— What you have to do —
Copy each line in which the string "with" occurs.

— Dataset section —

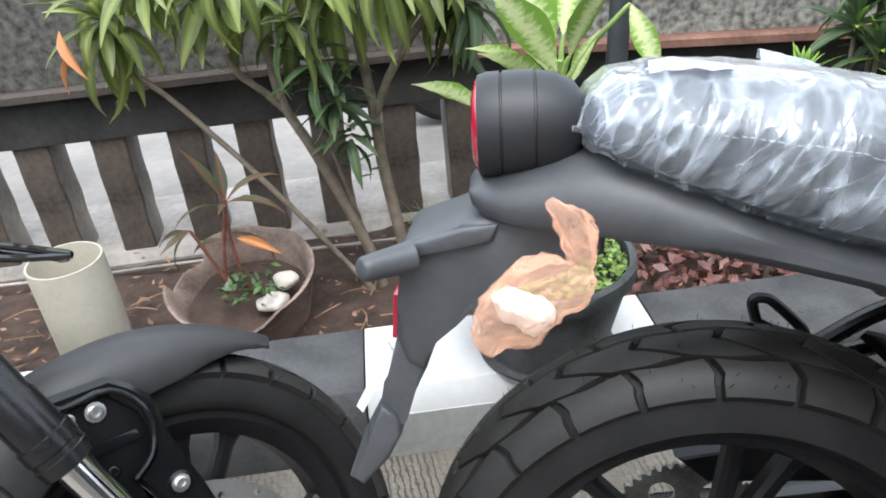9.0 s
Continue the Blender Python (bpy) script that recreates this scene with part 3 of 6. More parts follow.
    neck = part("filler_neck", bm, ALLOY, core, "bare aluminium radiator end tank")
    bm = bmesh.new()
    for x, z in ((0.982, 0.625), (0.968, 0.580)):
        lathe(bm, [(0.0, 0.0), (0.0155, 0.0), (0.0155, 0.003), (0.012, 0.0035), (0.0105, 0.001), (0.0085, 0.001), (0.008, 0.005), (0.004, 0.0055), (0, 0.004)], pose(x, -0.173, z) @ AXIS_Y, 22)
    part("neck_bolt", bm, STEEL, neck)
    capm = pose(0.988, -0.146, 0.640, 24, 2, 0)
    bm = bmesh.new()
    lathe(bm, [(0.015, -0.004), (0.015, 0.010), (0.020, 0.012), (0.021, 0.019)], capm, 20)
    rim = [(0.0245 + 0.0022 * math.cos(8 * t)) for t in (2 * math.pi * i / 64 for i in range(64))]
    low = [bm.verts.new(capm @ Vector((r * math.cos(2 * math.pi * i / 64), r * math.sin(2 * math.pi * i / 64), 0.017))) for i, r in enumerate(rim)]
    top = [bm.verts.new(capm @ Vector((0.97 * r * math.cos(2 * math.pi * i / 64), 0.97 * r * math.sin(2 * math.pi * i / 64), 0.0225))) for i, r in enumerate(rim)]
    bm.faces.new(top)
    for i in range(64):
        bm.faces.new((low[i], low[(i + 1) % 64], top[(i + 1) % 64], top[i]))
    cap = part("radiator_cap", bm, CHROME, core, "chrome radiator cap with red and white label", 30)
    bm = bmesh.new()
    lathe(bm, [(0, 0.0233), (0.0185, 0.0233), (0.0185, 0.0224)], capm, 30)
    label = part("cap_label", bm, WHITED, cap, "pale label with red bars")
    bm = bmesh.new()
    lathe(bm, [(0, 0.0238), (0.0172, 0.0238), (0.0172, 0.0232)], capm, 30, (radians(-25), radians(205)))
    part("label_field", bm, REDD, cap, "red upper field of the label")
    for k, red in enumerate((True, True, False, False, False)):
        bm = bmesh.new()
        box(bm, (0.024 - 0.0030 * abs(k - 2), 0.0016, 0.0005), capm @ pose(0, -0.0115 + 0.0050 * k, 0.0241))
        part("label_bar", bm, REDD if red else WHITED, cap)
    bm = bmesh.new()
    tube(bm, [(0.945, -0.13, 0.535), (0.968, -0.11, 0.532), (0.985, -0.03, 0.533), (0.985, 0.07, 0.537), (0.975, 0.14, 0.55)], 0.011, 12)
    part("lower_hose", bm, HOSE, core)
    bm = bmesh.new()
    box(bm, (0.03, 0.24, 0.05), pose(0.99, 0.0, 0.675, 0, 12, 0), 0.008)
    part("radiator_bracket", bm, SATIN, core)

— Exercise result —
Continue the Blender Python (bpy) script that recreates this scene with part 3 of 6. More parts follow.
    cap = part("radiator_cap", bm, CHROME, core, "chrome radiator cap with red and white label", 30)
    label = part("cap_label", bm, WHITED, cap, "pale label with red bars")